Keskar sees not a single cancellation or deferral ahead for any Boeing jets.
It doesn't look so rosy for Airbus, as even its sales chief John Leahy must see when he looks at his order book from Kingfisher Airlines.
Kingfisher, owned by beer magnate V.J. Mallya, once had grand ambitions. It still has a massively expensive pending order list with Airbus, including five A380s, five A350s, 15 A330s and a bunch of A320s.
But in the past year, strapped for cash, Kingfisher has had many of its leased planes repossessed and has shrunk to about a dozen small aircraft. It is behind on payments for fuel, airport fees and pilot salaries.
"V.J. is a nice guy. He ran into some difficult times," said John Leahy in an interview at Farnborough. "There'll be winners and losers in this industry."
And why are those orders still listed as "firm" by Airbus?
Leahy said that the deliveries have been "pushed way out," and that unless an airline ceases to exist he cannot cancel an order if the customer is current on its pre-delivery payments.
With its deliveries now pushed out far into the future, Kingfisher likely has no pre-delivery payments of any significance for years.
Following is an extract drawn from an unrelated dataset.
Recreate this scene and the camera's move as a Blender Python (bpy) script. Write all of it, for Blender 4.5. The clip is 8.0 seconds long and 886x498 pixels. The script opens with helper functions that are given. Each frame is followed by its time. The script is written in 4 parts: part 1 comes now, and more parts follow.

Those orders have to be as close to dead as makes no difference.
Keskar sees the demise of Kingfisher as boosting the health of the remaining carriers.
With Kingfisher reducing capacity the supply and demand mis-match now has comein balance," Keskar said. "It has allowed airlines to increase fares so they are closer to break even."
Though the airlines are not quite there yet, Keskar added that with oil prices down 20 percent compared to recent highs and the Rupee exchange rate stabilizing, the rise in air fares "will give Indian airlines a fighting chance to start breaking even as early as next month."
"Things are going to get better," he said.
In the Indian market, Kingfisher and low cost carrier Indigo are Airbus customers. Indigo has been doing well.
Boeing sold to Air India, Jet and low cost carrier Spicejet. Keskar said that Boeing backed the right horses.
"Without question," he said. "Jet and Spicejet are keepers." He is confident Jet will stay with Boeing as it considers a big order for single aisle jets.
As for Air India's Dreamliners, he said Boeing has 64 of its pilots trained and ready and the airline desperately needs the airplanes to make money.
The hold-up, he said, is a quirk of Indian politics and not a last-minute price negotiation.
The only approval still needed before delivery is a vote by the Cabinet Committee on Economic Affairs.
That committee hasn't been able to meet because of other political priorities. The key finance minister recently resigned and the other members are busy campaigning for their respective political parties' candidates in the upcoming presidential election.
Air India has large jets and small jets but no mid-sized jets. Keskar said Air India desperately needs all 25 fuel-efficient Dreamliners on order to fill that hole and start making money.
"This is their turning the corner," said Keskar. "Having the Dreamliners."